The present invention is generally directed to a method of evaluating the chemosensitivity of a tumor to an anti-tumor agent in vivo. The method comprises generally of extracting a portion of a tumor from a human host and inserting it into a non-human host subject such as a nude immunodeficient mouse. The implanted tumor is permitted to grow to a minumum preseslected size to form a test tumor. Once the tumor reaches the prerequisite size, an amount of an anti-tumor agent is administered to the non-human host subject sufficient to determine whether the anti-tumor agent is effective in treating the test tumor. The test tumor is then examined to determine the anti-tumor activity of the anti-tumor agent. The present invention is also directed to a method of treating a patient suffering from the presence of a tumor is also contemplated.

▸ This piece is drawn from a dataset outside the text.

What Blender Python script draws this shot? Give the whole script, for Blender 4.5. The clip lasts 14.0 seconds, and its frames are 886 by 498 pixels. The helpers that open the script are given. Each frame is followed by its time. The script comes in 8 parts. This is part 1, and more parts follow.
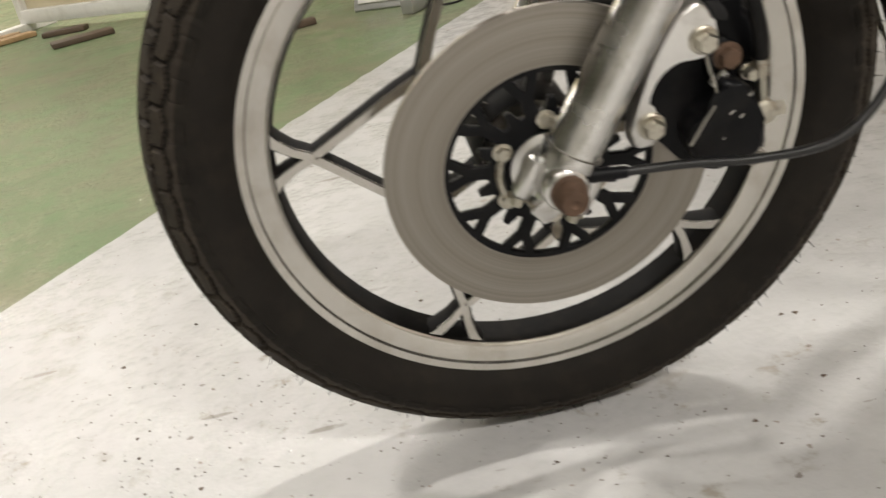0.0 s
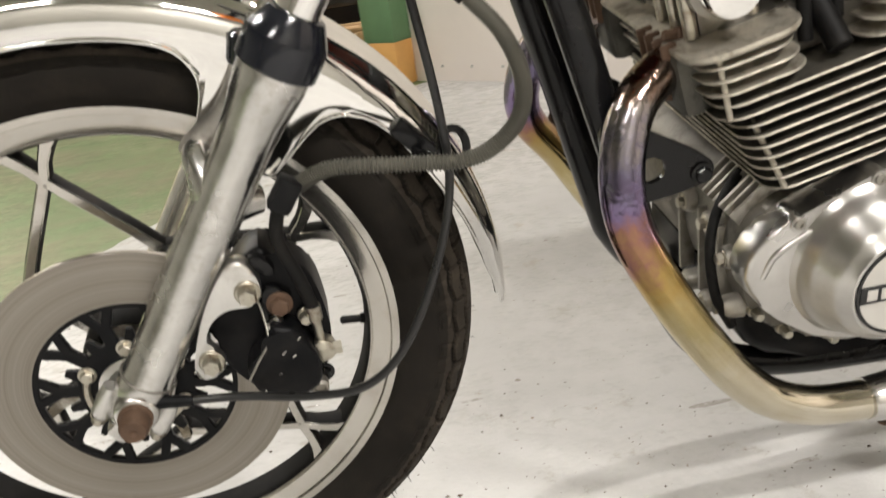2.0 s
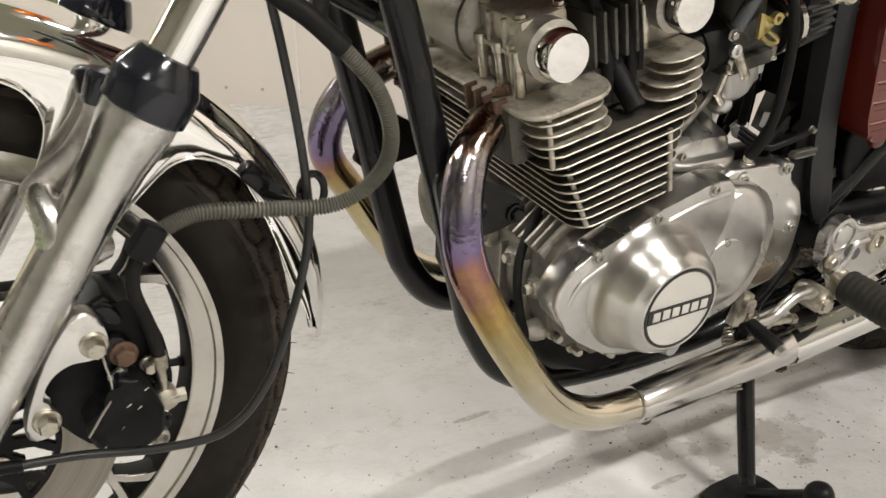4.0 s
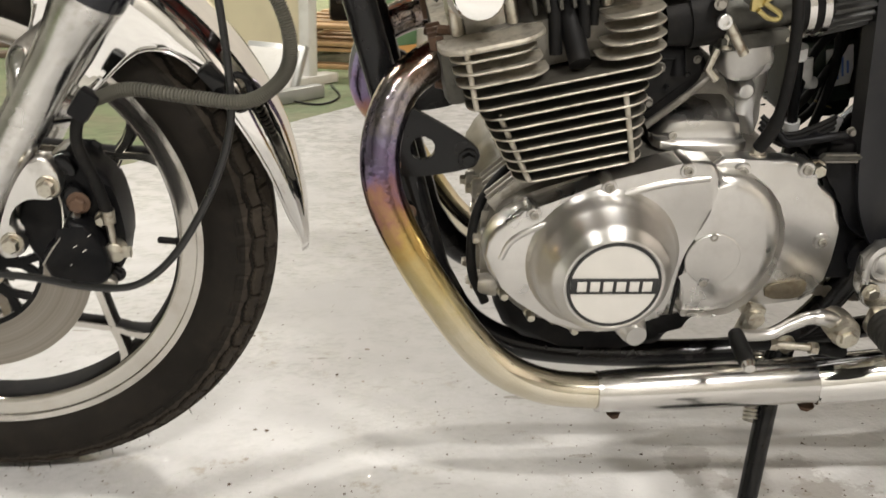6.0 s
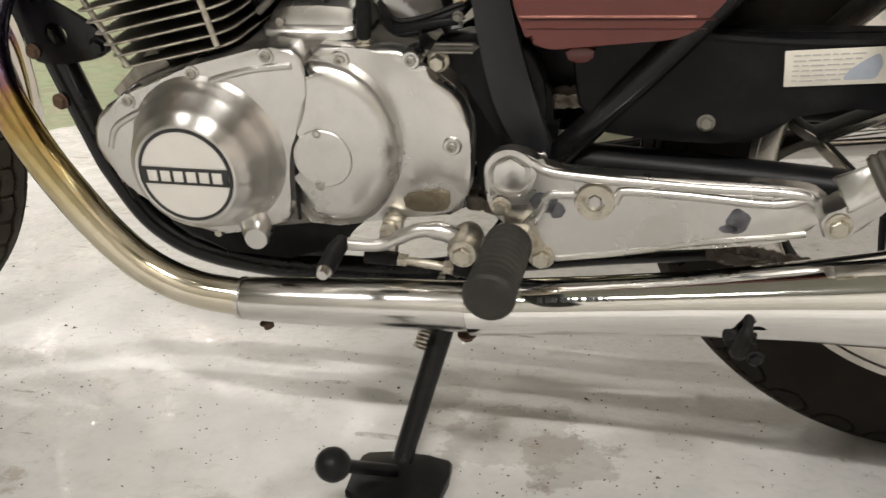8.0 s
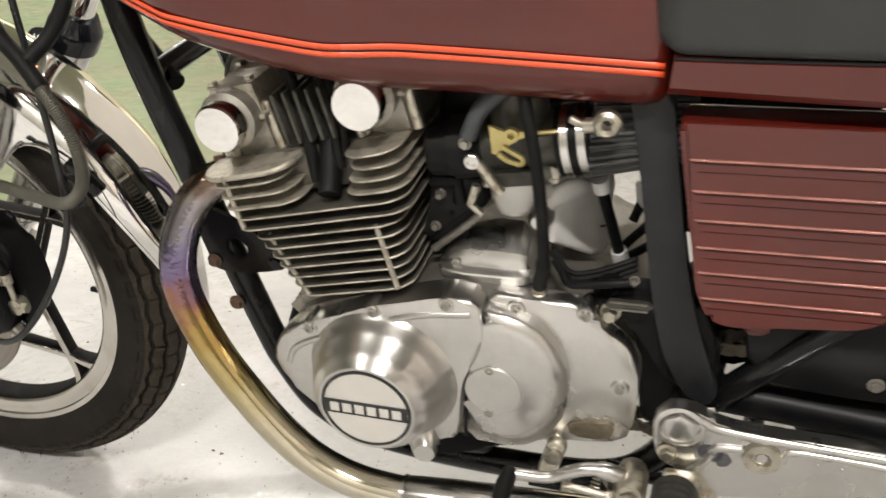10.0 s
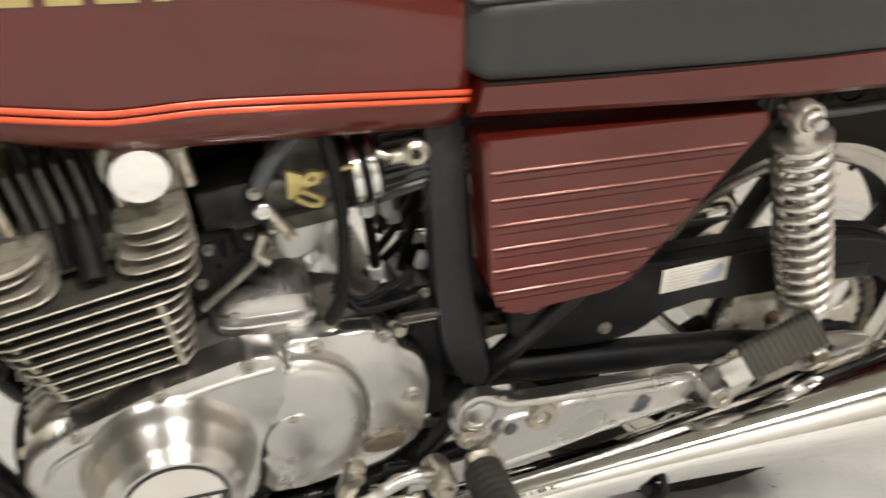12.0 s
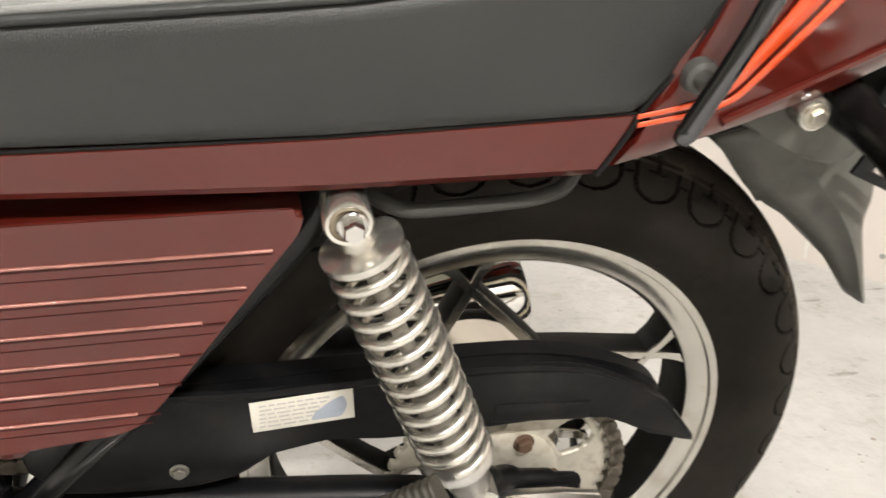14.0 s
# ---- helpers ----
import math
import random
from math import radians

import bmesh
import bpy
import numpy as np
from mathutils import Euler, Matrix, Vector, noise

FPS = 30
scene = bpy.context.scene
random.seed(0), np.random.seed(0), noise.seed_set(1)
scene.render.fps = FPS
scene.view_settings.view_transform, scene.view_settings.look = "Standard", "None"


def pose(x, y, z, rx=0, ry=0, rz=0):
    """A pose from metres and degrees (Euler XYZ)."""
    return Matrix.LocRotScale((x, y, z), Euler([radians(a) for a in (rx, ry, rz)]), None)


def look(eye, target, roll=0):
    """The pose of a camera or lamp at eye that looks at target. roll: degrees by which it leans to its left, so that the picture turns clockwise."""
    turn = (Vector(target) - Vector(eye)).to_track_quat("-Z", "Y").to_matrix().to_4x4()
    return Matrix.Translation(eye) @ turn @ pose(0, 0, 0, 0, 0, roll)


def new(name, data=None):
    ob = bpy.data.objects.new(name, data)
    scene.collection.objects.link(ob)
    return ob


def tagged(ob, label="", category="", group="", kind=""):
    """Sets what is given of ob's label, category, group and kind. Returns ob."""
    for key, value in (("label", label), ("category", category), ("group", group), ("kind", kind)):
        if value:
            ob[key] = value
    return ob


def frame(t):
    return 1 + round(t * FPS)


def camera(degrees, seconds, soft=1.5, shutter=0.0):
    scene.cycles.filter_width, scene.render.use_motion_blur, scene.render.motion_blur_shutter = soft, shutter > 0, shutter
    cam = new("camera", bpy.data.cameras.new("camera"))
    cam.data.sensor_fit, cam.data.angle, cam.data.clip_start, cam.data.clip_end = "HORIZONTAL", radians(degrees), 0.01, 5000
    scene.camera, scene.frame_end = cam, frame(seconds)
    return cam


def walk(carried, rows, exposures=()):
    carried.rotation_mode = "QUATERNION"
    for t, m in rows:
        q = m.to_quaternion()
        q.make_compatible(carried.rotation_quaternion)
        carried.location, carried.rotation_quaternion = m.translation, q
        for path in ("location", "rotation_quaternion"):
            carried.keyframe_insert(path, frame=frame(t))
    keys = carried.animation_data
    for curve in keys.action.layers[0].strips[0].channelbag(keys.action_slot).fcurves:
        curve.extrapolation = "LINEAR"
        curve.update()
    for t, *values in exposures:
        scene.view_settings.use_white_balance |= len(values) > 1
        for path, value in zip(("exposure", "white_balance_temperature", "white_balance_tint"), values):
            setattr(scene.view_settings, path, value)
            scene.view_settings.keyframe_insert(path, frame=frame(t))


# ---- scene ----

In particular, one aspect of the present invention is directed to a method of evaluating the chemosensitivity of a tumor to an anti-tumor agent in vivo, comprising:
a) extracting a portion of a tumor from a human host;
b) inserting the portion of the tumor into a first non-human host subject;
c) growing the tumor portion in the first non-human host subject to a minimum preselected size to form a test tumor;
d) administering an amount of an anti-tumor agent into the first non-human host subject sufficient to determine whether the anti-tumor agent is effective in treating the test tumor; and
e) assessing the anti-tumor activity of the anti-tumor agent on the test tumor.
Another aspect of the present invention is directed to a method of treating a patient suffering from the presence of a tumor, comprising:
a) extracting at least one portion of the tumor from the patient;
b) inserting the portion of the tumor into a first non-human host subject;
c) growing the tumor portion in the first non-human host subject to a preselected minimum size to form a test tumor;
d) administering an amount of an anti-tumor agent into the first non-human host subject sufficient to determine whether the anti-tumor agent is effective in treating the test tumor;
e) assessing the anti-tumor activity of the anti-tumor agent; and, if positive
f) administering an effective amount of the anti-tumor agent to said patient.